• REQUEST: Set the listing down again in full, word for word, with the pictures left out.

• DATA PROVIDED:
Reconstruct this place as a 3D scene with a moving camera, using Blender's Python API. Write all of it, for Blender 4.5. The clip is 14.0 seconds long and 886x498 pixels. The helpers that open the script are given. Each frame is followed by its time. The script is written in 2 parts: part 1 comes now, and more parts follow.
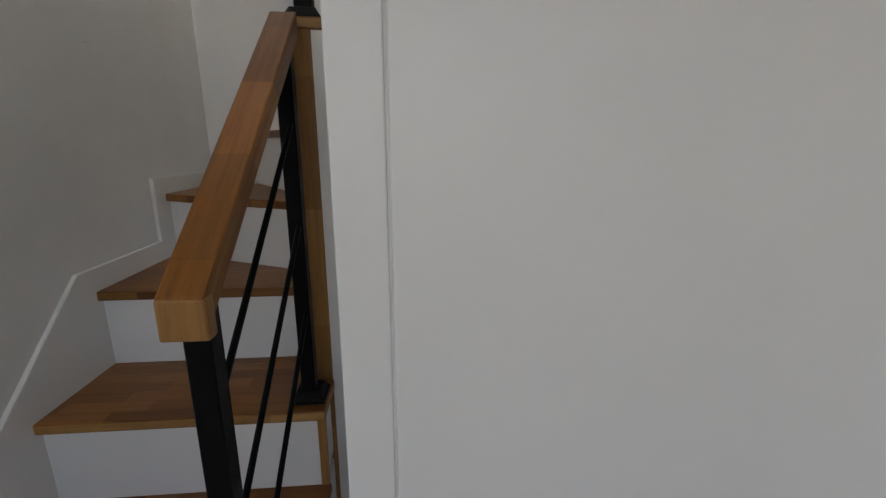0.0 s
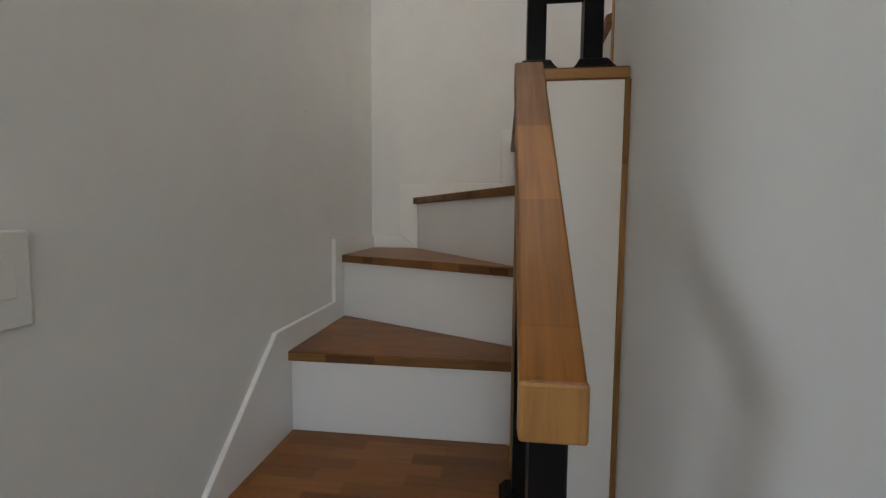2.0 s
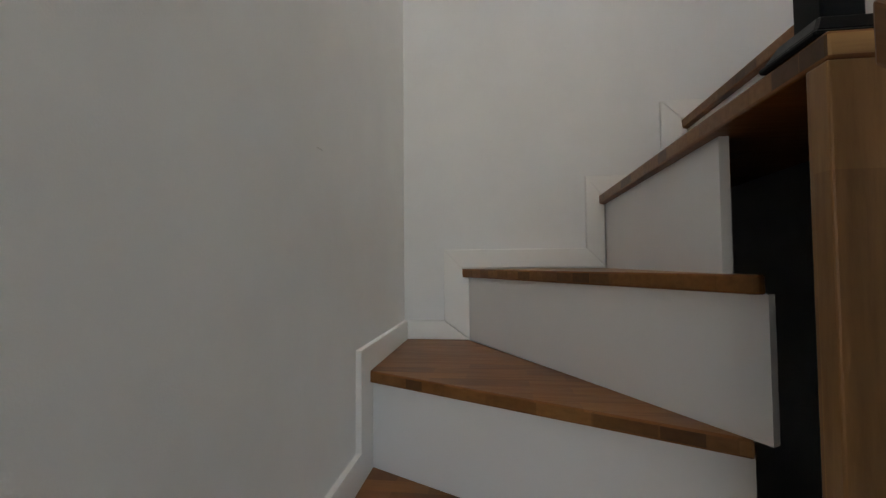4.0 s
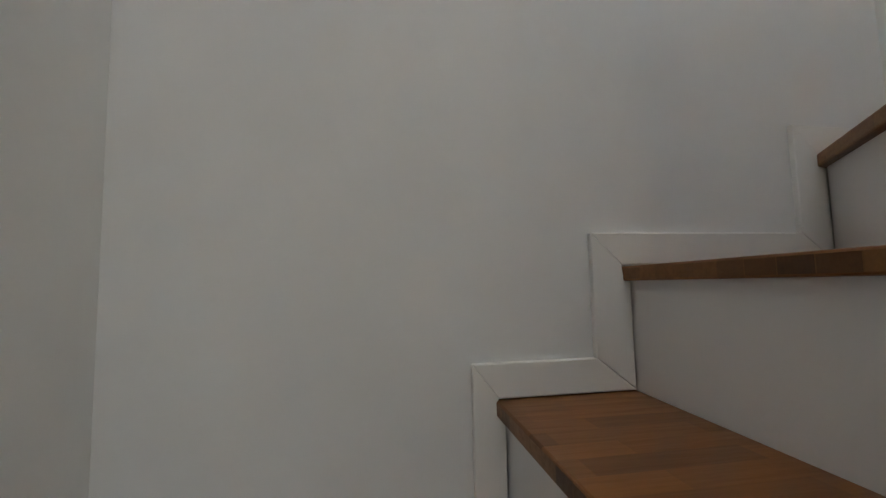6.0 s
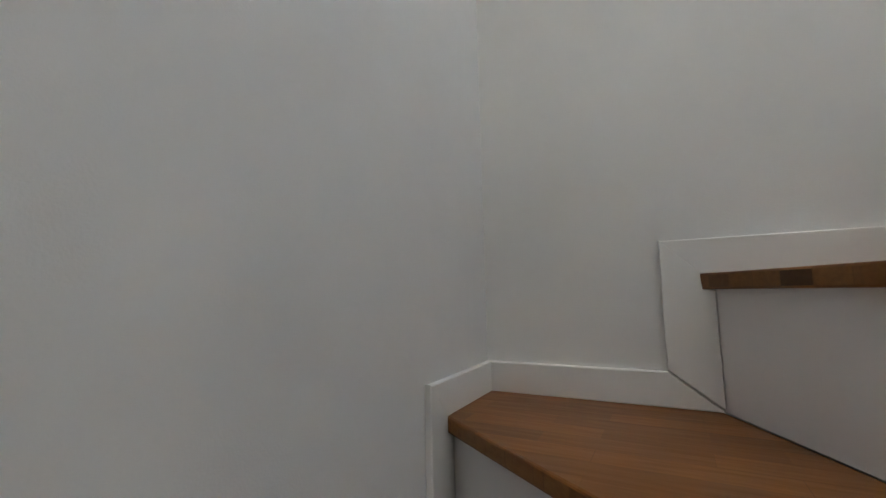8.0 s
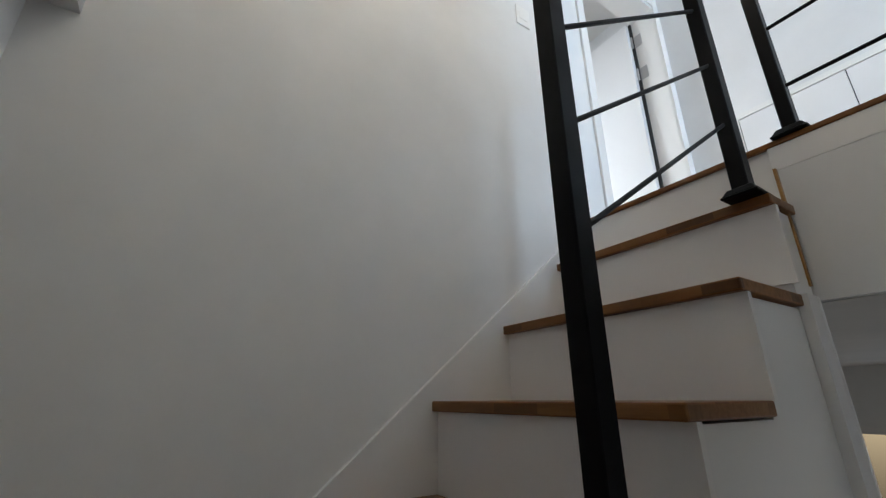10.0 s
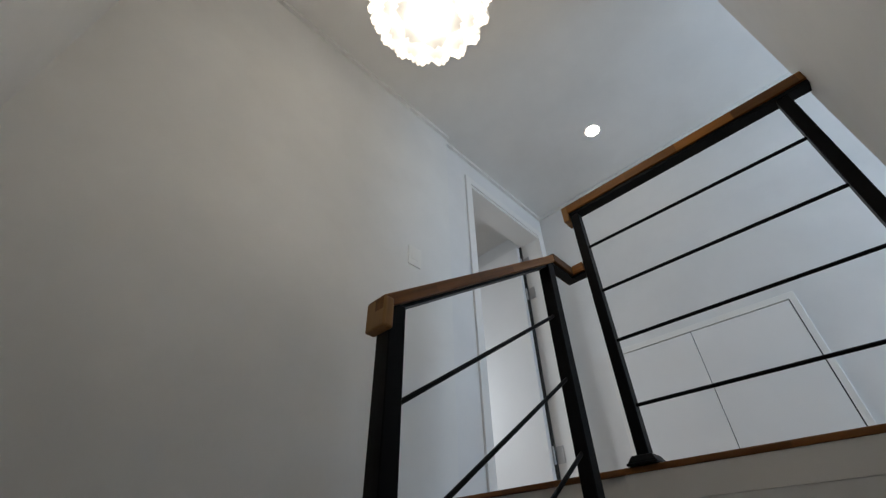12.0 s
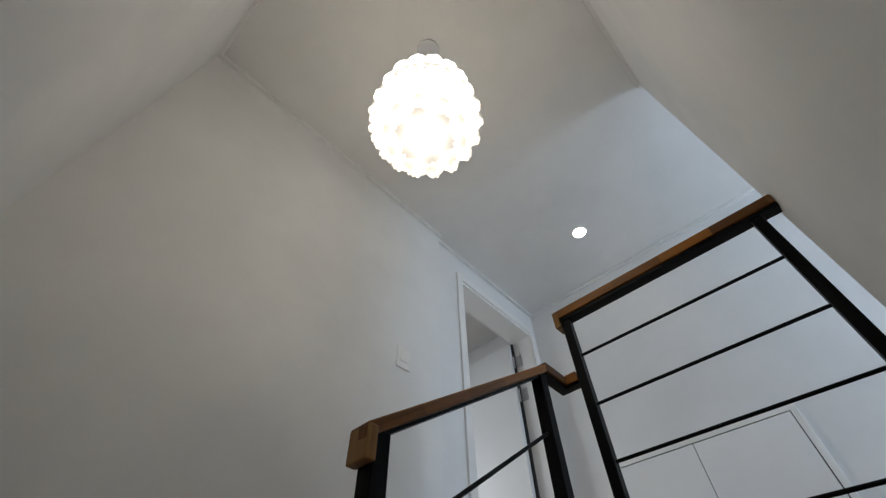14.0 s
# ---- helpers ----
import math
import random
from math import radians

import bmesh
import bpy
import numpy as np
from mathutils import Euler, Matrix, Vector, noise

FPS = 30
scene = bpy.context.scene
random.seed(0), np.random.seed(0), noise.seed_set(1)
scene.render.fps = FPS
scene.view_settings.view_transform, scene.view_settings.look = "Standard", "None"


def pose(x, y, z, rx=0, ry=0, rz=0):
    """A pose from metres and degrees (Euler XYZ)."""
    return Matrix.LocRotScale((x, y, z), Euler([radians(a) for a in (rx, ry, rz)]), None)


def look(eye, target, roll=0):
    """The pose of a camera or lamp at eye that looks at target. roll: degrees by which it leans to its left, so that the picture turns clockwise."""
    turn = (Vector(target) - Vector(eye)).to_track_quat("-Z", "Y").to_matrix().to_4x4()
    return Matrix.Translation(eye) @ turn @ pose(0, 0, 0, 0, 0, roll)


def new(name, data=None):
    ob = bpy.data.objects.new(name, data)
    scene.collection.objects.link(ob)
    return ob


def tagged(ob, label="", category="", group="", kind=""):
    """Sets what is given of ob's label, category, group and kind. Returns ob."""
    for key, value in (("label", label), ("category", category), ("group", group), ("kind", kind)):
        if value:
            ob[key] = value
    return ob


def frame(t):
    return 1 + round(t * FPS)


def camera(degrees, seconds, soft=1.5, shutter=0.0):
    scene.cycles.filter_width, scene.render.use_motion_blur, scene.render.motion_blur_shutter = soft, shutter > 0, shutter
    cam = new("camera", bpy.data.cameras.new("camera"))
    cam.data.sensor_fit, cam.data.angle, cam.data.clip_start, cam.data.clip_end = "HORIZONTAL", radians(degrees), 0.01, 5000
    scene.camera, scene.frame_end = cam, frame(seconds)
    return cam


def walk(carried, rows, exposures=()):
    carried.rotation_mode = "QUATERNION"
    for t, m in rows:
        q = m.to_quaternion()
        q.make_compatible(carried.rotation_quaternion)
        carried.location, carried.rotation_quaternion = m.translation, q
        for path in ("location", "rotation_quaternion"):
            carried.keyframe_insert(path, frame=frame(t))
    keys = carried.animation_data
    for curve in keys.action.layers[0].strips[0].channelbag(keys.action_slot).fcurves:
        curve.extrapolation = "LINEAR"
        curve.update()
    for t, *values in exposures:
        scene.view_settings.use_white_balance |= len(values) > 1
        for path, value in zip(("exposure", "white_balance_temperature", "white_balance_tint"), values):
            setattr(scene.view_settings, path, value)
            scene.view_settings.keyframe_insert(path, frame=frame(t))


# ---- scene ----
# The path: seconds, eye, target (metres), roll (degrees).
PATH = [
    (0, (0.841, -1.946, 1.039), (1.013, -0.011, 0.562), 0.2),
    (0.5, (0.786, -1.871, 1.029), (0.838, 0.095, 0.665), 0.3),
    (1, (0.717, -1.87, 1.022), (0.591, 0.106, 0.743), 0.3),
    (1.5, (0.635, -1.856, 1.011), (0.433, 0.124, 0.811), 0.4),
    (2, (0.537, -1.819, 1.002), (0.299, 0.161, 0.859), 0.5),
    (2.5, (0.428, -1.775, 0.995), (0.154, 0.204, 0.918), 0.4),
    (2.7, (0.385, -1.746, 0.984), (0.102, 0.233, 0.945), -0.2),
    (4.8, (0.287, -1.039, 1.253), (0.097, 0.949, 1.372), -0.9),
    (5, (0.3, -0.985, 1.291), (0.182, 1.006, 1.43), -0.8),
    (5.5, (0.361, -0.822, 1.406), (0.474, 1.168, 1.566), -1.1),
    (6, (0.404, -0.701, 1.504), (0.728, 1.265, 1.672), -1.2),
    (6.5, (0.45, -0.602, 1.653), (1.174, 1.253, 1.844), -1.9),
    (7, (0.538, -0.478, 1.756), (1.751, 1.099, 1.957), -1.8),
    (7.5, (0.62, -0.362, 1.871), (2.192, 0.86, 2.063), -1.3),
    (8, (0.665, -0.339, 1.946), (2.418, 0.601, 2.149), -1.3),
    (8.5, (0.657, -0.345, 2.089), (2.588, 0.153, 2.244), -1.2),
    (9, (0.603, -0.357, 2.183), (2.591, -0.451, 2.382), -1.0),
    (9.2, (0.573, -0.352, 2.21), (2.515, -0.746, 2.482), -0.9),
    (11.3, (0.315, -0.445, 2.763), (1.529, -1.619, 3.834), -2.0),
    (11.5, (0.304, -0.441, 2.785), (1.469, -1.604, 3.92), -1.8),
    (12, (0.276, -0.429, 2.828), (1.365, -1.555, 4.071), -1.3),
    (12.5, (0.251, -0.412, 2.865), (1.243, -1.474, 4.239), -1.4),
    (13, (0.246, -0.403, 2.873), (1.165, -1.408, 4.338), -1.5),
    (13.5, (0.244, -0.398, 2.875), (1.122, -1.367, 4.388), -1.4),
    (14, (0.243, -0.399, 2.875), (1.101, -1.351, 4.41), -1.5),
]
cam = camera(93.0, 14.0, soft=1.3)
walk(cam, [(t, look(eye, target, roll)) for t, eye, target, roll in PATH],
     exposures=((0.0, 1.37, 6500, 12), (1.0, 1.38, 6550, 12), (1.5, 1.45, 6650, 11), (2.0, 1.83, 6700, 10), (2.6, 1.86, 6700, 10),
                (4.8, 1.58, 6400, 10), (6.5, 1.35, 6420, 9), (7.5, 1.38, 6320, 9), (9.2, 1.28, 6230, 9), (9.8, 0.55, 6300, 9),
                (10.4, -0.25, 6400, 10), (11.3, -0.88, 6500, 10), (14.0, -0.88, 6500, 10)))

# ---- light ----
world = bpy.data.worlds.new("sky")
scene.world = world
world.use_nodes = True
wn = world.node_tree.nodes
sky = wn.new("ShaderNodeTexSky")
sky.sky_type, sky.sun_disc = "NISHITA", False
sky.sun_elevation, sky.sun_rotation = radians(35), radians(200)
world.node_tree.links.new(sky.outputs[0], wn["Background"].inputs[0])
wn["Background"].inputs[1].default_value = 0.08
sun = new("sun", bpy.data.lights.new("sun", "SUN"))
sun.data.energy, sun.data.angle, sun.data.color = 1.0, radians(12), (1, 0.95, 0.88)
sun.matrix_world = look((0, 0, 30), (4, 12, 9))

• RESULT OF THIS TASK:
Reconstruct this place as a 3D scene with a moving camera, using Blender's Python API. Write all of it, for Blender 4.5. The clip is 14.0 seconds long and 886x498 pixels. The helpers that open the script are given. Each frame is followed by its time. The script is written in 2 parts: part 1 comes now, and more parts follow.
0.0 s
2.0 s
4.0 s
6.0 s
8.0 s
10.0 s
12.0 s
14.0 s
# ---- helpers ----
import math
import random
from math import radians

import bmesh
import bpy
import numpy as np
from mathutils import Euler, Matrix, Vector, noise

FPS = 30
scene = bpy.context.scene
random.seed(0), np.random.seed(0), noise.seed_set(1)
scene.render.fps = FPS
scene.view_settings.view_transform, scene.view_settings.look = "Standard", "None"


def pose(x, y, z, rx=0, ry=0, rz=0):
    """A pose from metres and degrees (Euler XYZ)."""
    return Matrix.LocRotScale((x, y, z), Euler([radians(a) for a in (rx, ry, rz)]), None)


def look(eye, target, roll=0):
    """The pose of a camera or lamp at eye that looks at target. roll: degrees by which it leans to its left, so that the picture turns clockwise."""
    turn = (Vector(target) - Vector(eye)).to_track_quat("-Z", "Y").to_matrix().to_4x4()
    return Matrix.Translation(eye) @ turn @ pose(0, 0, 0, 0, 0, roll)


def new(name, data=None):
    ob = bpy.data.objects.new(name, data)
    scene.collection.objects.link(ob)
    return ob


def tagged(ob, label="", category="", group="", kind=""):
    """Sets what is given of ob's label, category, group and kind. Returns ob."""
    for key, value in (("label", label), ("category", category), ("group", group), ("kind", kind)):
        if value:
            ob[key] = value
    return ob


def frame(t):
    return 1 + round(t * FPS)


def camera(degrees, seconds, soft=1.5, shutter=0.0):
    scene.cycles.filter_width, scene.render.use_motion_blur, scene.render.motion_blur_shutter = soft, shutter > 0, shutter
    cam = new("camera", bpy.data.cameras.new("camera"))
    cam.data.sensor_fit, cam.data.angle, cam.data.clip_start, cam.data.clip_end = "HORIZONTAL", radians(degrees), 0.01, 5000
    scene.camera, scene.frame_end = cam, frame(seconds)
    return cam


def walk(carried, rows, exposures=()):
    carried.rotation_mode = "QUATERNION"
    for t, m in rows:
        q = m.to_quaternion()
        q.make_compatible(carried.rotation_quaternion)
        carried.location, carried.rotation_quaternion = m.translation, q
        for path in ("location", "rotation_quaternion"):
            carried.keyframe_insert(path, frame=frame(t))
    keys = carried.animation_data
    for curve in keys.action.layers[0].strips[0].channelbag(keys.action_slot).fcurves:
        curve.extrapolation = "LINEAR"
        curve.update()
    for t, *values in exposures:
        scene.view_settings.use_white_balance |= len(values) > 1
        for path, value in zip(("exposure", "white_balance_temperature", "white_balance_tint"), values):
            setattr(scene.view_settings, path, value)
            scene.view_settings.keyframe_insert(path, frame=frame(t))


# ---- scene ----
# The path: seconds, eye, target (metres), roll (degrees).
PATH = [
    (0, (0.841, -1.946, 1.039), (1.013, -0.011, 0.562), 0.2),
    (0.5, (0.786, -1.871, 1.029), (0.838, 0.095, 0.665), 0.3),
    (1, (0.717, -1.87, 1.022), (0.591, 0.106, 0.743), 0.3),
    (1.5, (0.635, -1.856, 1.011), (0.433, 0.124, 0.811), 0.4),
    (2, (0.537, -1.819, 1.002), (0.299, 0.161, 0.859), 0.5),
    (2.5, (0.428, -1.775, 0.995), (0.154, 0.204, 0.918), 0.4),
    (2.7, (0.385, -1.746, 0.984), (0.102, 0.233, 0.945), -0.2),
    (4.8, (0.287, -1.039, 1.253), (0.097, 0.949, 1.372), -0.9),
    (5, (0.3, -0.985, 1.291), (0.182, 1.006, 1.43), -0.8),
    (5.5, (0.361, -0.822, 1.406), (0.474, 1.168, 1.566), -1.1),
    (6, (0.404, -0.701, 1.504), (0.728, 1.265, 1.672), -1.2),
    (6.5, (0.45, -0.602, 1.653), (1.174, 1.253, 1.844), -1.9),
    (7, (0.538, -0.478, 1.756), (1.751, 1.099, 1.957), -1.8),
    (7.5, (0.62, -0.362, 1.871), (2.192, 0.86, 2.063), -1.3),
    (8, (0.665, -0.339, 1.946), (2.418, 0.601, 2.149), -1.3),
    (8.5, (0.657, -0.345, 2.089), (2.588, 0.153, 2.244), -1.2),
    (9, (0.603, -0.357, 2.183), (2.591, -0.451, 2.382), -1.0),
    (9.2, (0.573, -0.352, 2.21), (2.515, -0.746, 2.482), -0.9),
    (11.3, (0.315, -0.445, 2.763), (1.529, -1.619, 3.834), -2.0),
    (11.5, (0.304, -0.441, 2.785), (1.469, -1.604, 3.92), -1.8),
    (12, (0.276, -0.429, 2.828), (1.365, -1.555, 4.071), -1.3),
    (12.5, (0.251, -0.412, 2.865), (1.243, -1.474, 4.239), -1.4),
    (13, (0.246, -0.403, 2.873), (1.165, -1.408, 4.338), -1.5),
    (13.5, (0.244, -0.398, 2.875), (1.122, -1.367, 4.388), -1.4),
    (14, (0.243, -0.399, 2.875), (1.101, -1.351, 4.41), -1.5),
]
cam = camera(93.0, 14.0, soft=1.3)
walk(cam, [(t, look(eye, target, roll)) for t, eye, target, roll in PATH],
     exposures=((0.0, 1.37, 6500, 12), (1.0, 1.38, 6550, 12), (1.5, 1.45, 6650, 11), (2.0, 1.83, 6700, 10), (2.6, 1.86, 6700, 10),
                (4.8, 1.58, 6400, 10), (6.5, 1.35, 6420, 9), (7.5, 1.38, 6320, 9), (9.2, 1.28, 6230, 9), (9.8, 0.55, 6300, 9),
                (10.4, -0.25, 6400, 10), (11.3, -0.88, 6500, 10), (14.0, -0.88, 6500, 10)))

# ---- light ----
world = bpy.data.worlds.new("sky")
scene.world = world
world.use_nodes = True
wn = world.node_tree.nodes
sky = wn.new("ShaderNodeTexSky")
sky.sky_type, sky.sun_disc = "NISHITA", False
sky.sun_elevation, sky.sun_rotation = radians(35), radians(200)
world.node_tree.links.new(sky.outputs[0], wn["Background"].inputs[0])
wn["Background"].inputs[1].default_value = 0.08
sun = new("sun", bpy.data.lights.new("sun", "SUN"))
sun.data.energy, sun.data.angle, sun.data.color = 1.0, radians(12), (1, 0.95, 0.88)
sun.matrix_world = look((0, 0, 30), (4, 12, 9))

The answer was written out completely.